Blogger: Kevin Kampman
Today CA announced the acquisition of Eurekify. Eurekify is the last of the original “big three” general purpose role management firms (Bridgestream, Vaau, Eurekify) to be acquired by a major identity management vendor. Oracle acquired Bridgestream and Sun acquired Vaau over the last 12 months. CA’s acquisition underscores the importance of roles in IdM, security, and related concerns, such as governance. At this point, integrated role management has become a competitive necessity for IdM offerings.
Eurekify provided one of the earliest discovery mechanisms for roles by examining the relationship of entitlements to users. Being first is not always beneficial, however.
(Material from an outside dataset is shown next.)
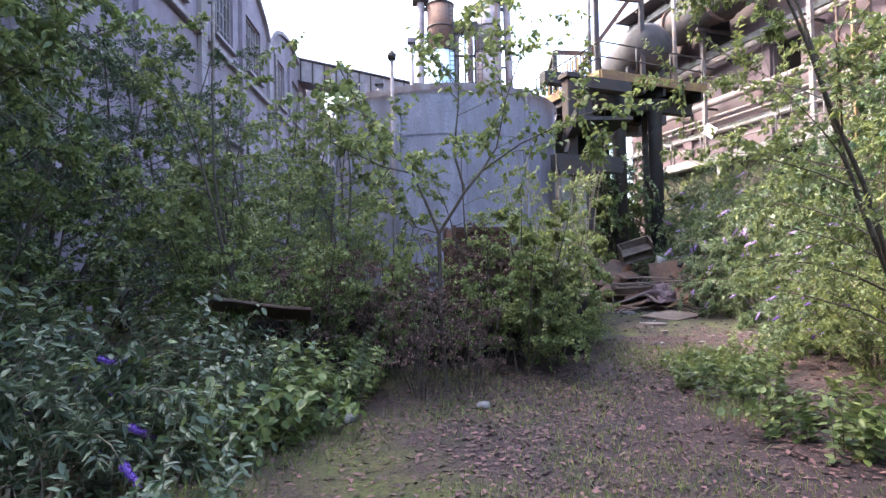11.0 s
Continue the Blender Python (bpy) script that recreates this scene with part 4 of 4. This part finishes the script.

Early role management projects frequently became ensnared in, and failed, due to the difficulties of reconciling user entitlements to roles. Eurekify bore the brunt of the fallout of these challenges, even as it tried to address data quality issues, which continue to be the biggest challenge to these bottom-up discovery efforts. Fortunately, Eurekify’s persistence, willingness to engage the business, and subsequent focus on a sustainable management model brought clarity to the challenge.
The value of Eurekify’s initial vision was apparent. A number of IdM firms have, or have had, partnerships with the company. In the true nature of partnerships, many of these have expired or gone away; Eurekify’s most recent partnership with CA has become permanent. This leaves IBM and Novell among those still dating; Eurekify has moved on.
Eurekify’s influence has spawned competition and new development. Today we have a number of established and emerging role management solutions (such as SailPoint and Aveksa), who have participated in and benefited from the change in role management’s focus from administrative efficiency to business alignment. In reality, Eurekify may not be the last of the acquisition announcements, but it certainly underscores the importance of role management to identity initiatives.